To ask whether music has the potential to be political is completely old hat, well old hat pins actually. The story of Stravinsky’s 1913 ‘Rite of Spring’ premiere and the ensuing street-riot (where the pins made a violent cameo) is well-known, as are Shostakovich’s muffled and now considered rather ambiguous musical protests against the Soviet regime. However, it was with pacifist works such as Benjamin Britten’s ‘War Requiem’ of 1961 that classical music’s monopoly on the ‘political’ ended. From the Vietnam War to the fall of the Berlin wall, the new voices of revolt were all singing Rock.
Last year, Tom Stoppard’s Rock ‘n’ Roll captured this era, focusing on the lead up to the overthrow of the socialist government in then Czechoslovakia in the Velvet Revolution of 1989. Mirroring the experiences of communist party member and Cambridge academic, Max, with his Czech ex-student Jan, Stoppard gave the foreground to a soundtrack of Pink Floyd, The Rolling Stones and Czech band ‘The Plastic People of the Universe’ - who were ultimately the political heroes of the play. And the real-life story of the Plastics really lives up to their heroic portrayal; touring secretly under the auspices of lecturing on art they would sneak in tracks as supposed aural illustrations. Their songs weren’t overtly anti-communist but in their refusal to compromise on anything - from hair length to English lyrics - they made disengagement into dissidence with their front-man, Ivan Jirous, being sent to jail four consecutive times during those years.
Fast forward to today and it’s the turn of pop musicians to hurl a few insults establishment’s way with the Iraq war and poverty at the top of the agenda.
With the rise of the commercialised music industry and the cult of celebrity the potential power of pop musicians appears limitless. The attempts of various music celebs, who get those itsy bitsy twangs of social conscience to change the world have arguably, left the world unimpressed. Such attempts at politically inspiring pop raise one question in particular - can you be successfully political if your means of expression are not earnest?
The success of Red Nose Day proved that serious charitable aims could be furthered by comedy and set the mark for the do-gooding responsibilities of the new celeb class but what seems to confuse our new generation of budding pop philanthropists is that charity is not the same as politics. Charity, is almost more of a religious ideal - a Christian virtue, in fact. Advocating love, kindness, food and water for all is certainly worthy but it isn’t all that contentious. It isn’t that surprising though that these advocates should produce average, accessible and uncontroversial sentiments when it is these exact characteristics in their music which have secured their existence as pop stars.

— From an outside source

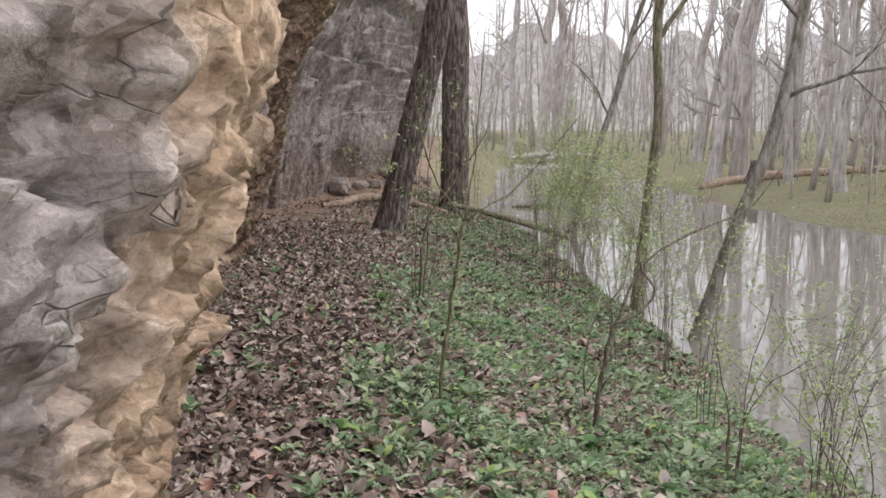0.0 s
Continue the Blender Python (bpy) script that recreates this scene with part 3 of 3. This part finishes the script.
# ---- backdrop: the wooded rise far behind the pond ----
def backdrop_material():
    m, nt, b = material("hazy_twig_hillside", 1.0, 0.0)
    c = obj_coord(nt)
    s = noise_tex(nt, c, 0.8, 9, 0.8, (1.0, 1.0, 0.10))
    # pale pinkish twig greys: distance haze painted into the base colour
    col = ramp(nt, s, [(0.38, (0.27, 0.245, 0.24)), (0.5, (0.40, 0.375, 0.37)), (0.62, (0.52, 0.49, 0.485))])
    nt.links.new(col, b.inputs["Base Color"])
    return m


ba = np.linspace(radians(-75), radians(110), 260)
bt = np.linspace(0, 1, 14)
BA, BT = np.meshgrid(ba, bt, indexing="ij")
BD = 128 + 30 * BT + 8 * fbm(BA * 9, BT * 0 + 2, seed=41)
BZ = -1.5 + (17 + 6 * fbm(BA * 22, BA * 0 + 5, octaves=5, seed=42) + 3 * vnoise(BA * 160, BA * 0, seed=43)) * BT
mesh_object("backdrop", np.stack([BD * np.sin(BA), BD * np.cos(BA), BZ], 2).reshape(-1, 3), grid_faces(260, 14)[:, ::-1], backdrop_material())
tagged(bpy.data.objects["backdrop"], "pale bare wooded rise with far haze put into its colour", "backdrop", kind="structure")

# thin undergrowth of the far bank
r = np.random.default_rng(77)
spots = []
while len(spots) < 520:
    a, d = r.uniform(radians(-12), radians(75)), 15 + 50 * r.uniform(0, 1) ** 0.7
    x, y = d * math.sin(a), d * math.cos(a)
    if y < 61 and x < float(far_shore(np.array([y]))[0]) + 0.3:
        continue
    spots.append((x, y))
stems("undergrowth", spots, M_HAZE_BARK, "thin bare saplings and brush on the far bank", 6, 0.010, 0.035, 1.5, 8.0, 9)


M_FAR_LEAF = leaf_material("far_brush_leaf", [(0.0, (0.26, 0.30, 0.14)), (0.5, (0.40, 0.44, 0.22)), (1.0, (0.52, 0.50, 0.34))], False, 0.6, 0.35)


def small_leaves(pos, size_lo, size_hi, r):
    """Little folded leaves at the points given."""
    t = np.array([[0, 0, 0], [0.28, 0.45, 0.10], [0, 1, 0.0], [-0.28, 0.45, 0.10]])
    f = [[0, 1, 2], [0, 2, 3]]
    n = len(pos)
    return scatter(t, f, np.asarray(pos), r.uniform(0, 2 * np.pi, n), r.uniform(size_lo, size_hi, n), r.uniform(-0.9, 0.9, n))


def far_brush(count, seed):
    """Fresh leaves of the low brush that covers the far bank."""
    r = np.random.default_rng(seed)
    a, d = r.uniform(radians(-2), radians(62), count), 14 + 62 * r.uniform(0, 1, count) ** 0.8
    x, y = d * np.sin(a), d * np.cos(a)
    keep = ((x > far_shore(y) + 0.1) | (y > 61.5)) & (fbm(x * 0.35, y * 0.35, seed=88) > -0.12)
    x, y = x[keep], y[keep]
    z = ground_z(x, y) + 2.6 * r.uniform(0, 1, len(x)) ** 2.2
    v, f = small_leaves(np.stack([x, y, z], 1), 0.06, 0.16, r)
    return tagged(tri_object("far_brush", [v], [f], M_FAR_LEAF), "pale yellow-green spring brush across the pond", "brush", kind="stuff")


far_brush(26000, 89)


# ---- woody things: saplings, shrubs, far trees ----
def sapling(name, label, x, y, stems_spec, mat, leaves=0, leaf_size=(0.02, 0.045), twigs=3, seed=0, group="", category="sapling"):
    """A few wandering stems given by points from the foot, each a part, with side twigs and young leaves."""
    r = np.random.default_rng(seed)
    root = new(name)
    z = float(ground_z(x, y))
    root.location = (x, y, z)
    tips = []
    for pts, r0, r1 in stems_spec:
        g = Geo()
        p = curve_pts(pts, max(8, 5 * len(pts)), 0.025, int(r.integers(1, 900)))
        if p[0][2] < 0.02:
            p[0][2] -= 0.06
        g.tube(p, np.linspace(r0, r1, len(p)), 8, 0.25, int(r.integers(1, 99)))
        ln = np.linalg.norm(p[-1] - p[0])
        for k in range(twigs):
            i = int(r.integers(len(p) // 3, len(p)))
            d = r.normal(0, 0.7, 3) + np.array([0, 0, 0.35])
            d /= np.linalg.norm(d)
            branch_out(g, p[i], d, ln * r.uniform(0.12, 0.3), max(r1 * 0.6, 0.0018), 1, r, 0.6, 4, tips)
        g.build("stem", mat, root)
        tips.extend(p[len(p) // 2:])
    if leaves:
        tp = np.array(tips)
        pos = tp[r.integers(0, len(tp), leaves)] + r.normal(0, 0.02, (leaves, 3))
        v, f = small_leaves(pos, leaf_size[0], leaf_size[1], r)
        tri_object("leaves", [v], [f], M_SPRING, root)
    return tagged(root, label, category, group)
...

Charity fundraising isn’t really the problem here though - because they are damn good at fundraising. It is when pop stars make that leap to try and overtly inspire political action that things start to go wrong. Shakira’s song ‘East Timor’ is a fantastic example of political pop failure at it’s very worst. Don’t get me wrong, it’s an alright track if you ignore it’s political intentions - and by no means does music have to be serious and weighty to be valued - but to string together cliched critiques of the judiciary system, mass media, democracy with the west’s failure to provide adequate humanitarian support to East Timor with a neo-disco chorus of:
Ah, ah, ah, ah
Ah, ah, ah, ah
is utterly crass.
MIA on the other hand, has enough of a revolutionary whiff about her to get taken seriously by both broadsheets and discerning ‘pop’ critics alike. With her father an activist in Sri-Lankan guerrilla group, the Tamil Tigers, and an eventful upbringing as a refugee in London, her credentials for producing ‘authentic’ political/musical statements are promising. Her most recent album Kala (released this August), is a multicontinental mashup resulting from an impromptu world tour due to VISA trouble and a blockade on her Brooklyn apartment (or so the story goes) and succeeds on two counts of Authenticity and Originality which would usually qualify her for Rock Heroism but her collaborations with Timbaland and being just on the cusp of Nelly Furtado-like status mean we can’t really disqualify her from Popdom.
MIA may be one of the first, then, of a promising new breed but although her work has a genuine political content it doesn’t mean that her listeners are actually inspired to act on it. This may have something to do with the more subliminal politics of sampling. Since Paul Simon made Graceland with the Ladysmith Black Mambazo choir he has been accused of taking credit and exploiting the music of a culture which wasn’t his own. Similarly, tracks like the Chemical Brothers ‘Galvanise’ use sampling almost in the same way as colonial folk-song collectors - absorbing up ‘exotic’ samples and translating them for western audiences. Part of MIA’s appeal to the broadsheet reader is this exotic otherness (dubbed ‘worldbeat’), but once placed in this box, her political views are to be admired from afar rather than engaged with and it’s in her own ironic manipulation of these expectations that she makes her best political statement.
Music is at it’s most powerful when we let our guard down to its visceral sensations, which is when it’s politically dangerous as a vehicle for propaganda - but however overtly political a pop song may aim to be, this will always jar with our aural association with its function as dance music, background music or entertainment and bar us from considering it as anything else.